Le débat sur les résistances à l’innovation

  • L’innovation n’est pas une fin en soi, il n’ y a pas de légende dorée. Elle peut susciter débat oppositions, résistances mais il ne faut pas assimiler cela à un archaïsme, ces résistances peuvent naître de réflexions politique et sociales. C’est le cas des corporations, les métiers désirant sauvegarder leurs emplois, ils dénoncent le machinisme, le remplacement de l’homme par la machine, la mécanisation, l’automatisation. A la fin du XVIIIe siècle des hommes détruisent des équipements en Angleterre c’est le phénomène du luddisme, au départ contre le textile puis ce phénomène s’est étendu.
De même l’opposition gaziers/électricité.
L’innovation génère en permanence des tensions.



Un secteur décisif pour l’innovation : les applications énergétiques et la formation d’une économie de l’énergie

Des perfectionnements de la machine à vapeur à la mécanisation et à l’automatisation

  • La machine à vapeur a été inventée par Watt au XVIIIe siècle, elle est le moteur de la première révolution industrielle. Elle est en permanence améliorée, on diminue la quantité de charbon nécessaire pour produire un cheval vapeur. On développe des machines à hautes pressions qui viennent des Etats-Unis, les américains ont une supériorité nette pour la fabrication des machines outils. L’apparition des turbines améliore l’efficacité des machines à vapeur, cette innovation se répand pendant le début de la seconde révolution industrielle grâce à la généralisation de l’utilisation des machines outils.

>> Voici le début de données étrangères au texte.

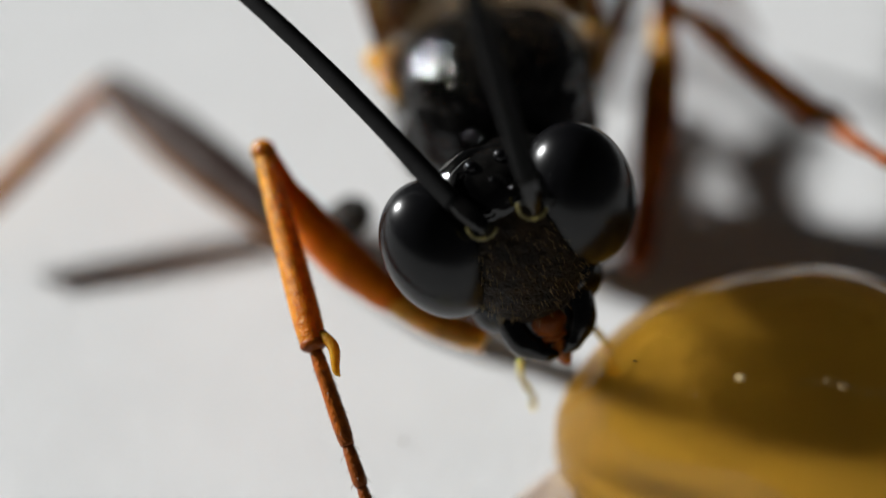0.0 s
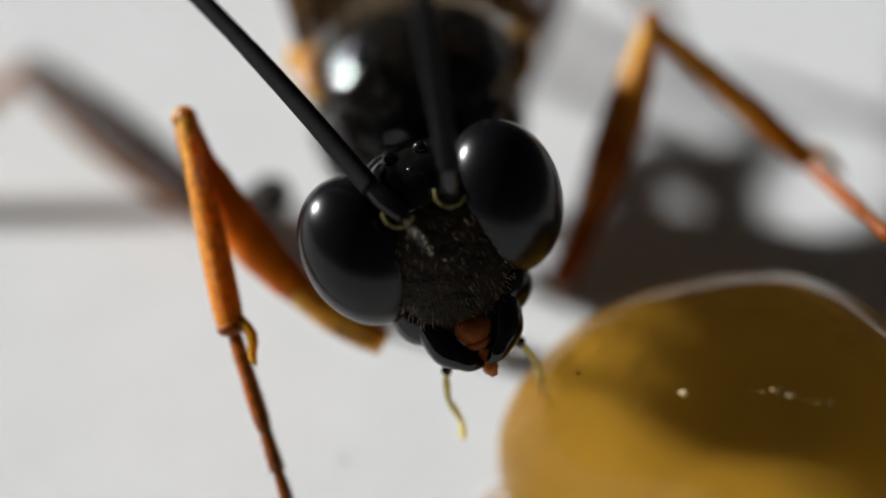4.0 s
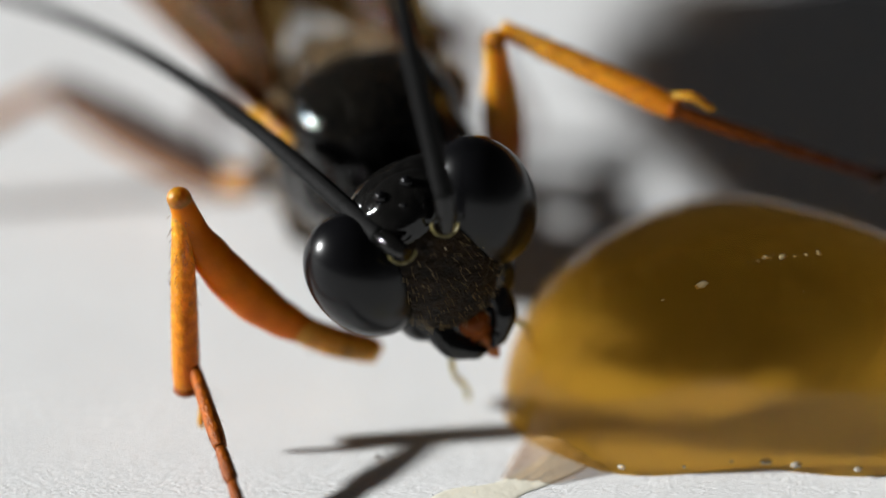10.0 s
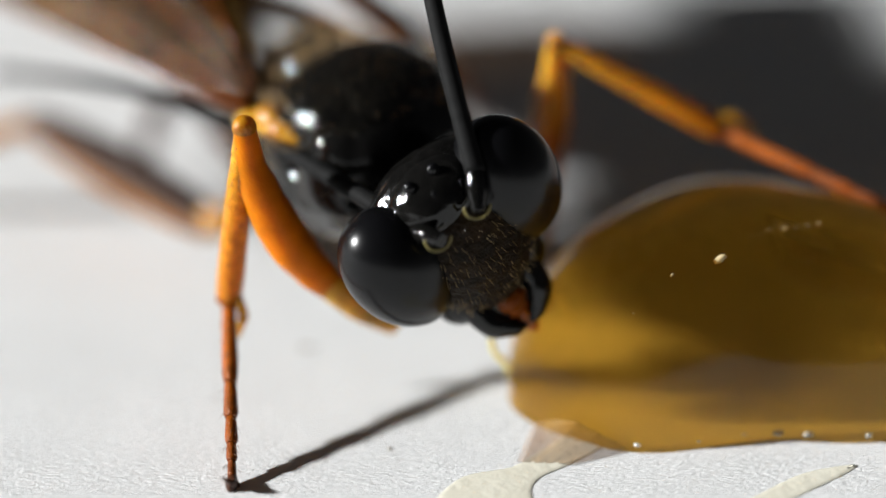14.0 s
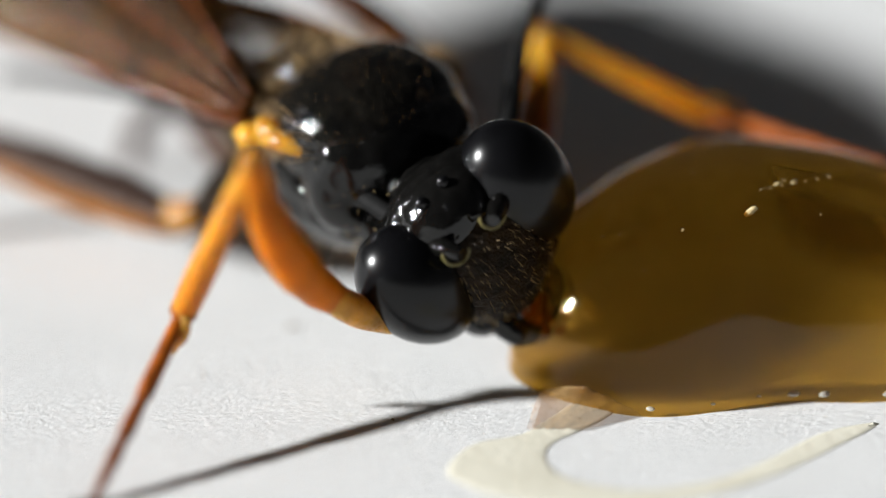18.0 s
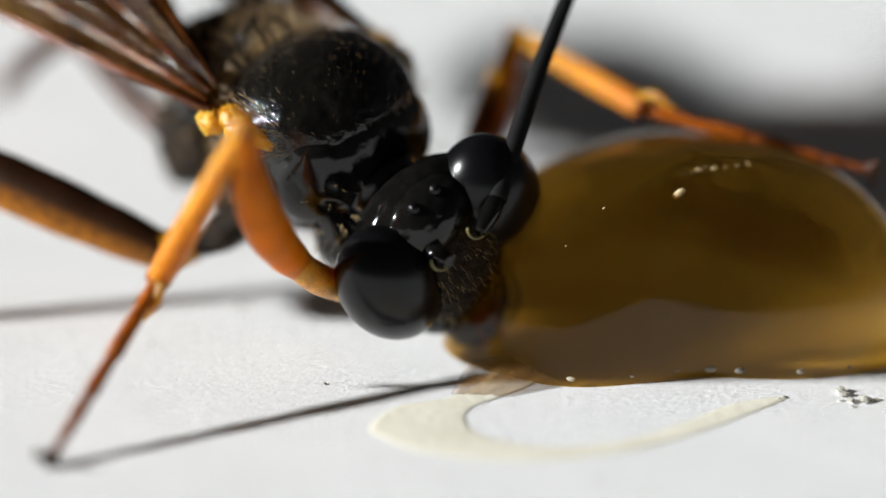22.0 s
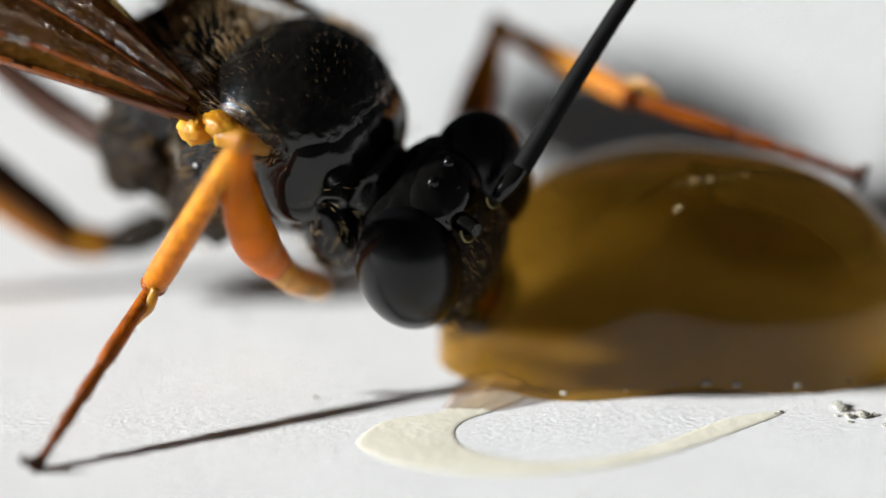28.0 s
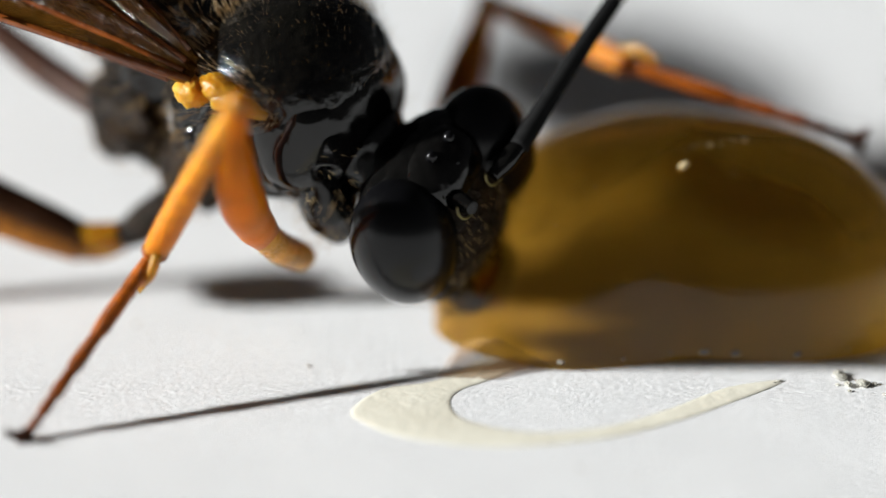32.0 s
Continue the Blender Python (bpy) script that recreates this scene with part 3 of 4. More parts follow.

L’avènement de l’automobile et de l’aéronautique

  • Grâce à l’invention du moteur à explosion on réduit un goulot d’étranglement. A savoir comment concevoir un système de circulation autonome et suffisamment léger. Jusqu’au début du XIXe siècle la concurrence est vive entre les différents types de véhicules. Aux Etats-Unis jusqu’en 1902 on construit surtout des automobiles électriques et même à vapeur. Le moteur à combustion interne a été inventé par le belge Lenoir en 1860, il faut attendre les innovations allemandes des années 1880 et surtout l’invention du moteur à diesel en 1897 par Diesel pour que l’automobile puisse véritablement voir le jour.
  • Dans le domaine de l’aéronautique, l’invention majeure vient de Clément Ader qui projette de faire voler un appareil plus lourd que l’air, il a été aidé par les militaires, son premier avion décolle en 1897 à Satory, c’est le début de l’aéronautique. L’avion est ensuite développé par les frères Wright, les français jouent un rôle important à partir de 1907 notamment avec les vols de Louis Blériot (traversée de la Manche en 1907). Au même moment, les dirigeables se perfectionnent grâce à l’action du comte Von Zeppelin, en 1897 il lance son premier dirigeable et à partir de cette date leur taille ne va cesser de croître.

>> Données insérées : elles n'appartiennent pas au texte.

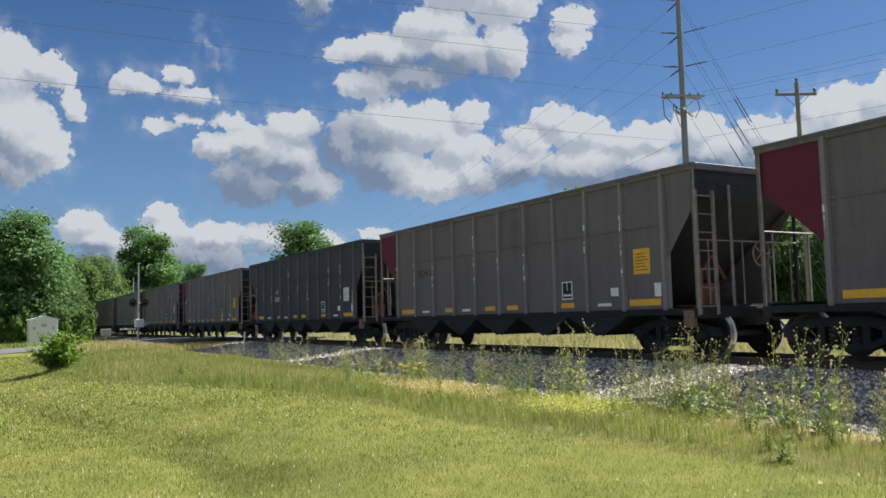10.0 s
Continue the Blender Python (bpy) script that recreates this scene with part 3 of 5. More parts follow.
LADDER, FRAME, WSET = ladder_mesh(), sideframe_mesh(), wheelset_mesh()
BOLSTER = mesh_of("bolster", block(-0.98, 0.98, -0.2, 0.2, 0.42, 0.7, 0.03), UNDER)
bm = bmesh.new()
hexa(bm, -0.07, 0.07, 0, 0.62, -0.07, 0.07)
prism(bm, [(-0.14, 0.5), (-0.16, 0.78), (-0.05, 0.86), (0.12, 0.8), (0.17, 0.62), (0.1, 0.5)], "z", -0.14, 0.14)
COUPLER = mesh_of("coupler", bevelled(bm, 0.012), UNDER)
bm = bmesh.new()
tube(bm, [(-0.45, 0.1, 0.85), (-0.45, 0.3, 0.62), (-0.4, 0.5, 0.45), (-0.3, 0.72, 0.42)], 0.025, 6)
HOSE = mesh_of("air_hose", bm, UNDER, True)
bm = bmesh.new()
lathe(bm, [(-0.012, 0.27), (0.012, 0.285), (0.02, 0.265), (0.0, 0.245), (-0.012, 0.25)], 20, "y")
bm.faces.ensure_lookup_table()
for f in [f for f in bm.faces if len(f.verts) > 6]:
    bm.faces.remove(f)
for j in range(5):
    t = j * 1.2566
    tube(bm, [(0, 0.02, 0), (0.255 * math.cos(t), 0, 0.255 * math.sin(t))], 0.014, 5)
BRAKE_WHEEL = mesh_of("brake_wheel", bm, STEEL)
bm = bmesh.new()
hexa(bm, -0.035, 0.035, -0.03, 0.03, 0.98, TOP - 0.14)
hexa(bm, -0.035, -0.02, -0.06, 0.03, 0.98, TOP - 0.14)
CORNER = mesh_of("corner_post", bm, STEEL)
CORNER_DARK = mesh_of("corner_post", block(-0.03, 0.03, -0.03, 0.03, 0.98, TOP - 0.14, 0.006), UNDER)
bm = bmesh.new()
tube(bm, [(-1.5, 0, 2.35), (1.5, 0, 2.35)], 0.016, 6)
for x in (-1.2, -0.2, 0.6, 1.3):
    tube(bm, [(x, 0, 1.05), (x, 0, 2.35)], 0.016, 5)
GRAB = mesh_of("hand_rail", bm, STEEL)
bm = bmesh.new()
lathe(bm, [(-0.55, 0.02), (-0.52, 0.17), (0.4, 0.17), (0.43, 0.02)], 14, "x")
bmesh.ops.translate(bm, verts=bm.verts, vec=(0.1, 0, 1.42))
AIR_TANK = mesh_of("air_tank", bm, UNDER, True)
bm = bmesh.new()
hexa(bm, -0.75, -0.45, -0.12, 0.14, 1.06, 1.34)
hexa(bm, -0.7, -0.5, -0.2, 0.1, 1.34, 1.5)
tube(bm, [(-0.6, 0, 1.5), (-0.62, 0.02, 1.9), (-0.4, 0.05, 2.1), (-0.1, 0, 1.6)], 0.03, 6)
tube(bm, [(-0.9, -0.1, 1.05), (-0.9, -0.1, 1.75), (-0.55, 0, 1.95)], 0.022, 6)
VALVE = mesh_of("brake_valve", bm, PINK_RUST)
bm = bmesh.new()
hexa(bm, -0.03, 0.03, -0.22, 0.22, 0.42, 0.46)
for s in (-0.2, 0.2):
    hexa(bm, -0.012, 0.012, s - 0.02, s + 0.02, 0.44, 0.98)
STEP = mesh_of("sill_step", bm, STEEL)
HITCH = mesh_of("step_box", block(-0.05, 0.05, -0.14, 0.14, 0.60, 0.95, 0.01), plain("rusty_plate", (0.20, 0.125, 0.09), 0.8, 0, 8, 0.3))


def plate_mesh(name, w, h, mat):
    return mesh_of(name, block(-0.004, 0.0, -w / 2, w / 2, -h / 2, h / 2), mat)


MARK_LONG = plate_mesh("reflector", 0.95, 0.14, YELLOW)
MARK = plate_mesh("reflector", 0.5, 0.12, YELLOW)
MARK_PALE = plate_mesh("data_stencil", 0.46, 0.07, WHITE)
LABEL = plate_mesh("label_plate", 0.32, 0.24, WHITE)
BOARD_WHITE = plate_mesh("placard", 0.52, 0.52, WHITE)
BOARD_YELLOW = plate_mesh("placard", 0.5, 0.55, YELLOW)
STRIPE = plate_mesh("reflector_strip", 0.13, 0.62, YELLOW)


def scuff_mesh(h, seed):
    """A reflective strip worn down to ragged scraps."""
    rnd, bm, z = random.Random(seed), bmesh.new(), -h / 2
    while z < h / 2:
        ln = rnd.uniform(0.04, 0.2)
        a, b = sorted((rnd.uniform(-0.026, 0.0), rnd.uniform(0.004, 0.028)))
        if rnd.random() < 0.72:
            prism(bm, [(a, z), (b, z + 0.3 * (b - a)), (b - rnd.uniform(0, 0.01), z + ln), (a, z + ln * rnd.uniform(0.8, 1))], "x", -0.004, 0.0)
        z += ln + rnd.uniform(0.0, 0.07)
    return mesh_of("reflector_strip", bm, WHITE)


SCUFFS = [scuff_mesh(h, 40 + i) for i, h in enumerate((0.5, 1.0, 0.75, 1.3, 0.6))]
GRAB_POST = mesh_of("grab_post", block(-0.028, 0.028, -0.02, 0.02, 1.02, 3.5, 0.004), STEEL)
bm = bmesh.new()
for z0, z1, y0, y1 in ((-0.22, -0.19, -0.2, 0.2), (0.19, 0.22, -0.2, 0.2), (-0.19, 0.19, -0.2, -0.17), (-0.19, 0.19, 0.17, 0.2), (0.0, 0.19, -0.015, 0.015), (-0.14, -0.09, -0.14, 0.14)):
    hexa(bm, -0.004, 0, y0, y1, z0, z1)
CONSOL = mesh_of("data_panel", bm, WHITE)
PANEL_FIELD = mesh_of("panel_field", block(-0.0025, 0.0, -0.168, 0.168, -0.188, 0.188), BLACK_INK)
BOARD_BAR = mesh_of("text_bar", block(-0.007, -0.004, -0.2, 0.2, -0.007, 0.007), BLACK_INK)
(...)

L’influence des NTIC (aujourd’hui TICE)

  • Les NTIC et TICE ont complexifié l’innovation. Les innovations sont fondées de plus en plus sur l’immatériel.
M.Castel, La société en réseau : l’ère de l’information, 1996 cette dynamique de l’innovation est née selon lui dans les années 60.
M.Mcluhan, War and Peace in the Global Village, 1969. Il montre que la globalisation par l’information est au delà de la vitesse, on recherche à l'heure actuelle l’ubiquité.
  • Ces NTIC amènent une critique sociale :
elles reproduisent et accroissent les inégalités sociales c’est la question de la fracture numérique et de la saturation de l’information amenée par les NTIC, on est constamment sollicité par des informations venant de tous les canaux. Quel doit être l’attitude du citoyen ?


Conclusion


  • L’histoire de l’innovation rencontre en permanence une dimension spatiale. La grande difficulté est de pouvoir articuler en permanence les différentes échelles le local / le régional / le national / et l’international, lorsqu’on met en œuvre les 5 grandes catégories d’innovations schumpétériennes. En Aquitaine l’échelon régional est le moins évident.